New Statewide Coalition to Fight Proposition 23

Oakland, CA -- With polling indicating that minority voters may be the key element in the fate of Proposition 23, a historic Coalition has come together to challenge the Texas oil companies' assault on California's clean-energy law. Communities United Against the Dirty Energy Prop, a coalition of many of the state's most prominent social justice and community-based organizations, will focus on the communities that are at greatest risk should Prop. 23 pass. Communities United is operating separately but in coordination with No on 23: Californians to Stop the Dirty Energy Proposition.

"Proposition 23 will hurt low-income communities and people of color first and worst," said Communities United campaign manager Ian Kim of the Ella Baker Center for Human Rights, "This Dirty Energy Proposition will make air pollution worse and jobs more scarce, especially in communities already burdened by too much pollution and poverty."

Prop 23 is almost exclusively funded by Texas oil interests and other oil companies. Two of the primary funders - Valero and Tesoro - are among the nation's worst toxic polluters. The refineries these two companies run in California are listed among the top ten polluters in our state.

Communities United released a four-page report, "Toxic Twins: Soiling the Southland" detailing recent environmental violations and fines assessed against Valero and Tesoro refineries in the city of Wilmington, CA.

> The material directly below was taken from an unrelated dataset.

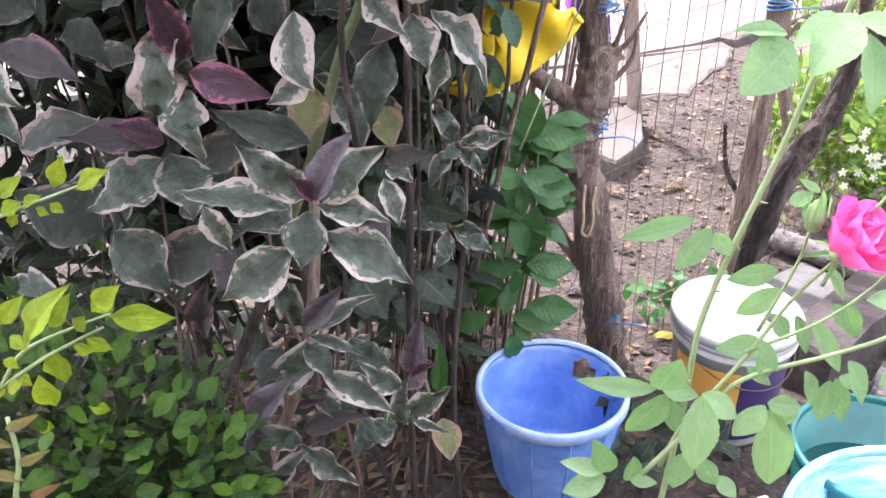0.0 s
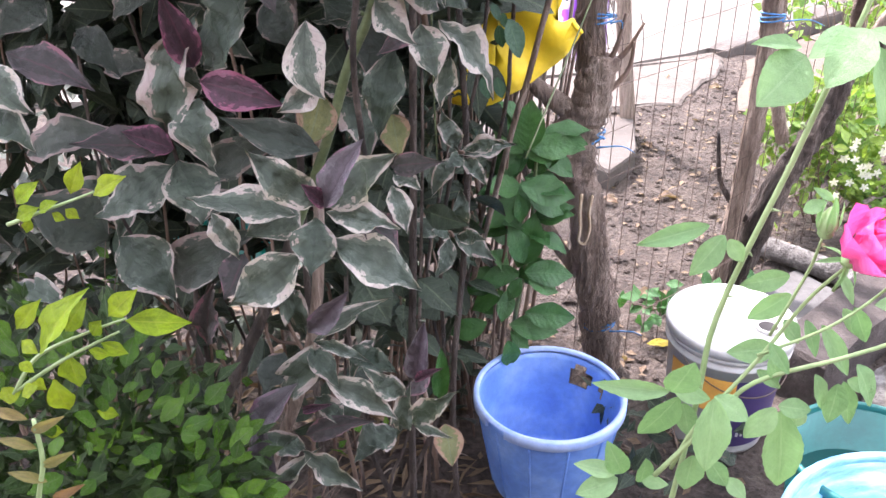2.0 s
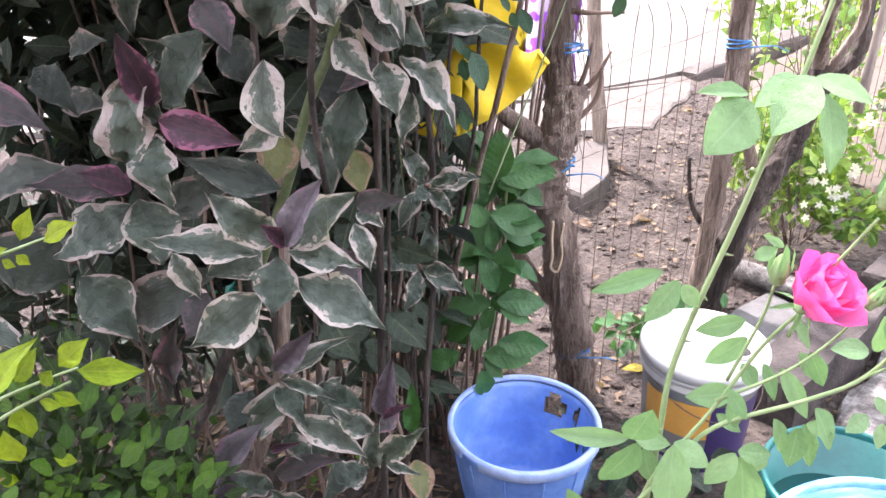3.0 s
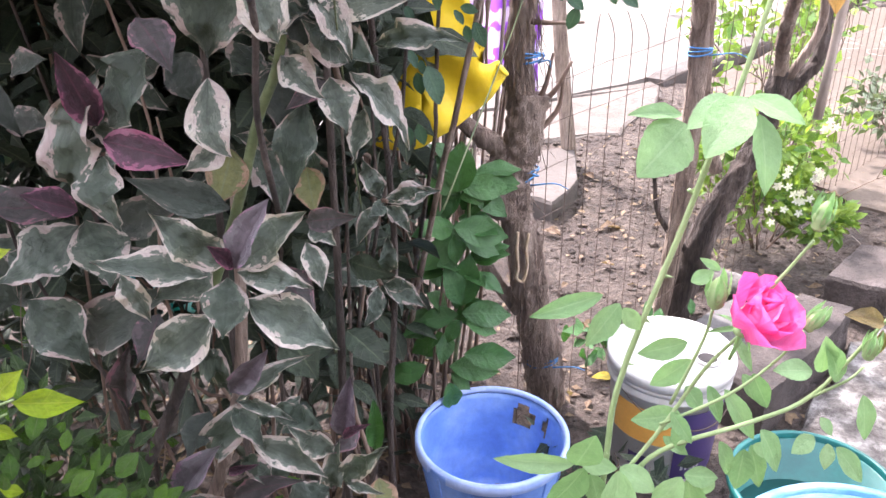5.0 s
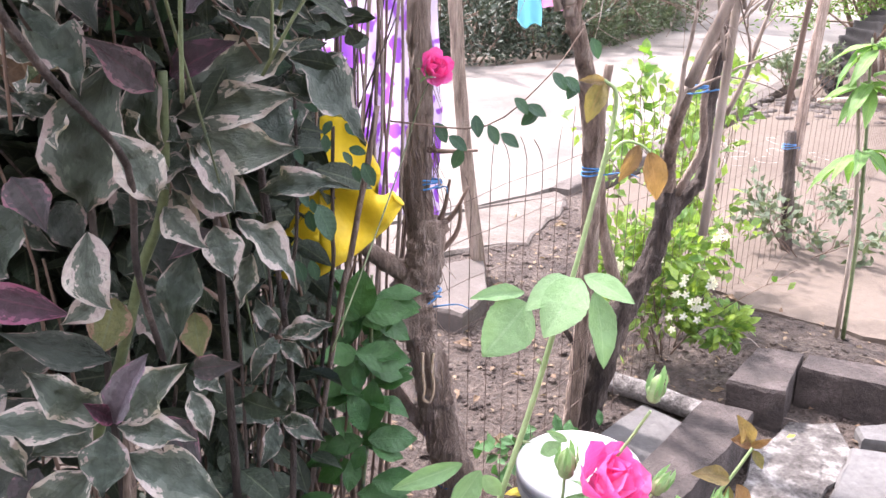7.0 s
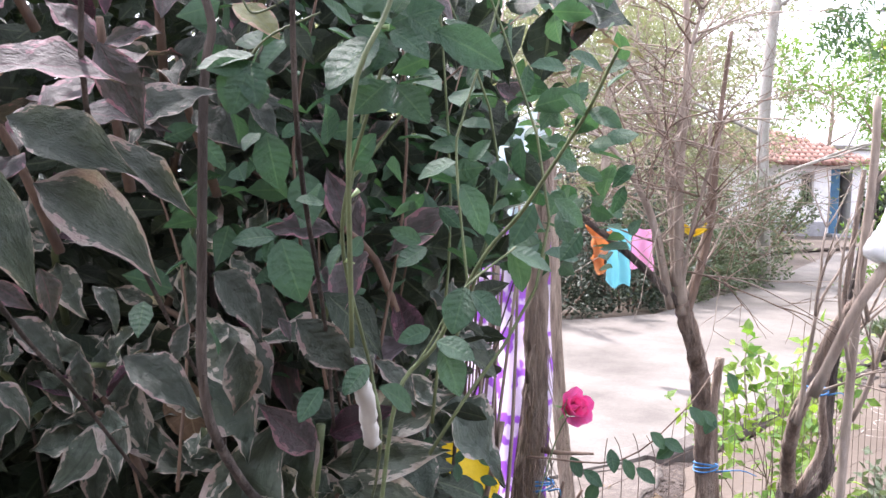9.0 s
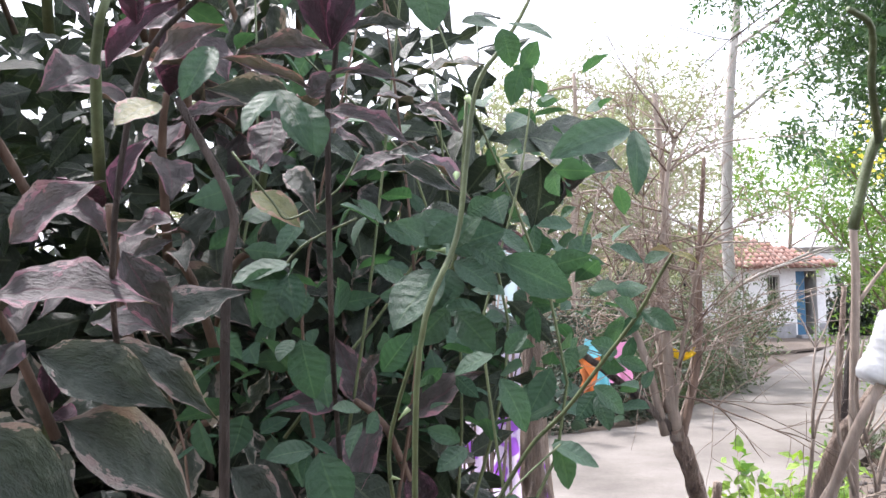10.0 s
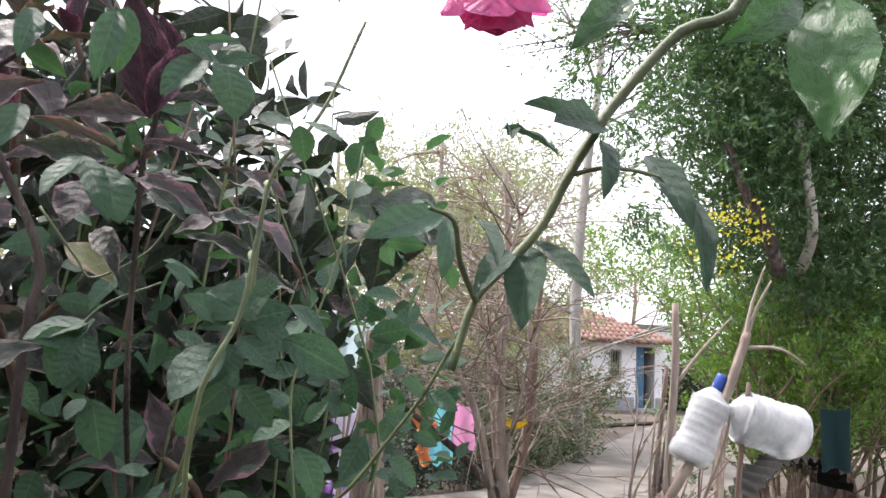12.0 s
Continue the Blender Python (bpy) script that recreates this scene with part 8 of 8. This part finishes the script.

"Low-income communities are facing epidemics of asthma and lung disease due to air pollution, and Prop. 23 will keep it that way," said Strela Cervas, co-coordinator of the California Environmental Justice Alliance. "Contrary to the lies being peddled by the oil companies, Prop. 23 would kill jobs, not save them."

A poll last month by the Public Policy Institute of California found that ethnic state residents were more likely than whites to be concerned about climate change and more likely to see air pollution as a problem.

Communities United is mounting an aggressive, grassroots campaign statewide to educate voters of color about the Dirty Energy Prop. A series of announcements are expected in the coming weeks, including statewide days of action, the naming of the campaign's co-chairs and The Clean Energy Tour, a statewide music tour bringing together the arts, activism and education on college campuses to mobilize the youth vote.